We need more Pages and Brins - especially in the health care industry. Although some form of health will probably pass this year, consider the outline of the future offered in the November 8, 2009 issue of The New York Times Magazine in the article, If Health Care Is Going To Change, His Ideas Will Change It: Dr. Brent James Will Make It Better:
The health care debate of 2009 had so many moving parts that it has sometimes seemed impossible to follow. The crisis behind the debate, though, is about one thing above all: the scattershot nature of American medicine. The fee-for-service payment system - combined with our own instincts as patients - encourage ever more testing and treatments. We're not sure which ones make a difference, but we keep on getting them, and cost keep rising. Millions of people more have incomes pinched by rising insurance premiums. Medicare is on a long-term path to insolvency. The American health care system is vastly more expensive than any other country's. but our results are not vastly better.

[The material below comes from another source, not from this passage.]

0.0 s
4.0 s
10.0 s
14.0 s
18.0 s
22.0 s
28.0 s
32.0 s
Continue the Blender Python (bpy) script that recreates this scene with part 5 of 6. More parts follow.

Any bill that Congress passes this year is unlikely to fix these problems. The lobbying groups for drug companies, device makers, insurers, doctors and hospitals have succeed, so far, in keeping big, systemic changes out of the bills. And yet the modern history of medicine - nonetheless offers reason for optimism. Medicine had changed before, after all. When it did, government policy played a role. But much of the impetus came from inside the profession. Doctors helped change other doctors.

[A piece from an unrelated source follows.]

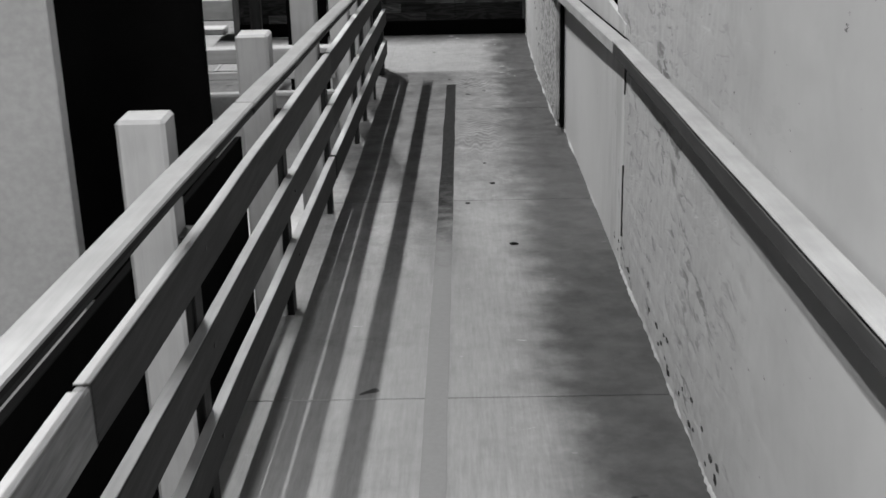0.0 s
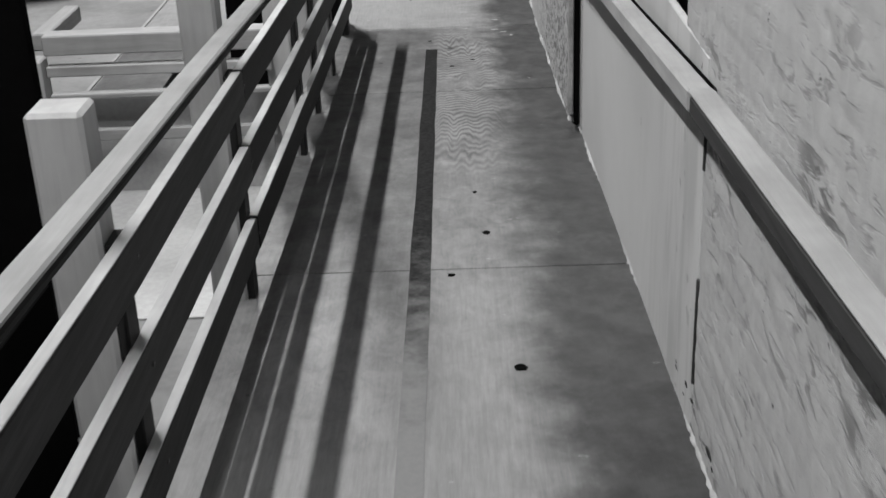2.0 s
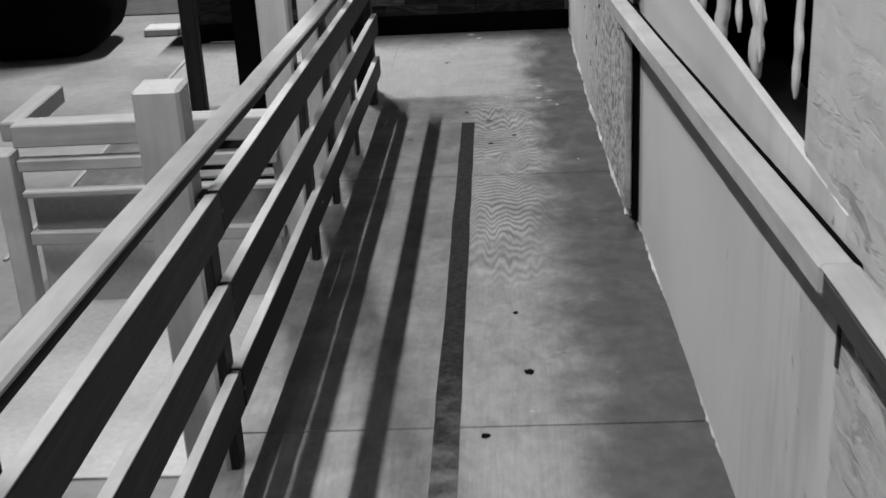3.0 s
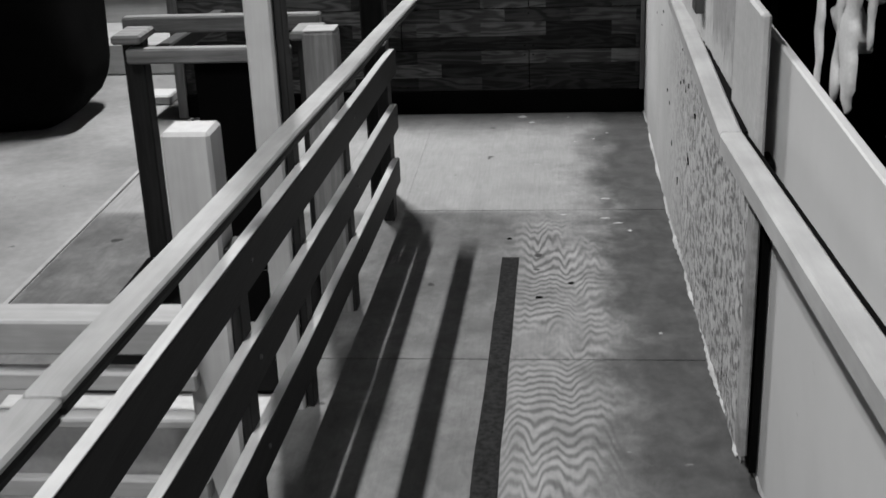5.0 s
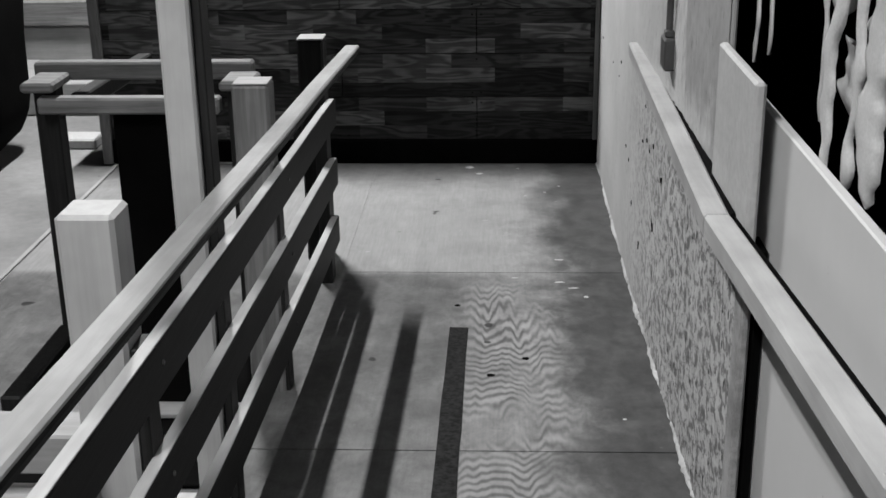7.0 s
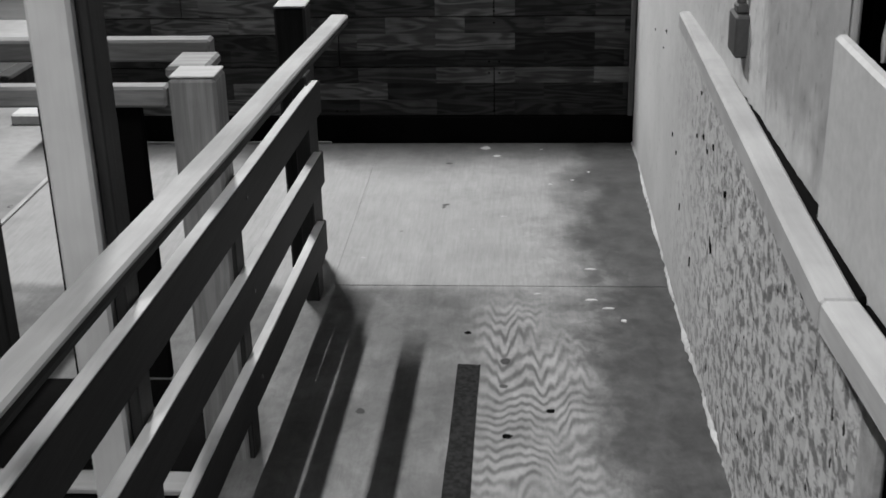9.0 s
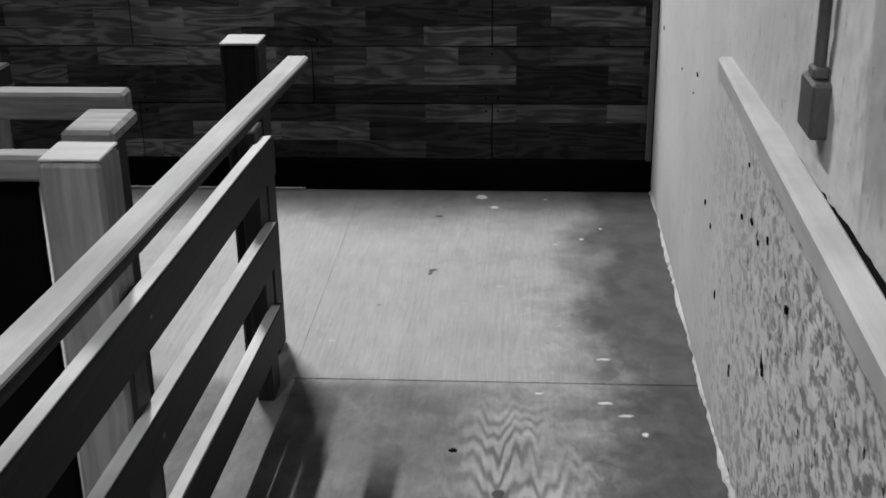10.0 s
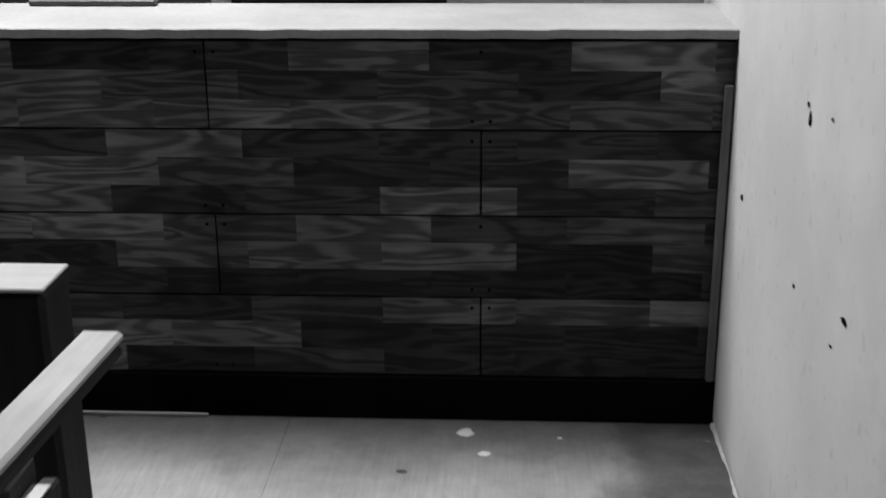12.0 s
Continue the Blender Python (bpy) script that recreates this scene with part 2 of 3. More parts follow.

What is truly needed at this point in time is to have the medical version of Page and Brin meet with insurance executives and leaders in the health care industries. Something fundamental needs to be done - less mystery and more metric - where people start protesting "You're #%?!&"$ with the magic!" Engineering and engineers have a critical role to play in this transformation of medical services and health care. We need to remember that engineering is about pushing the envelope - we need to assume and remember our mission is to disrupt traditional ways of doing things. We have a long and storied history of #%?!&"$ with other peoples' magic.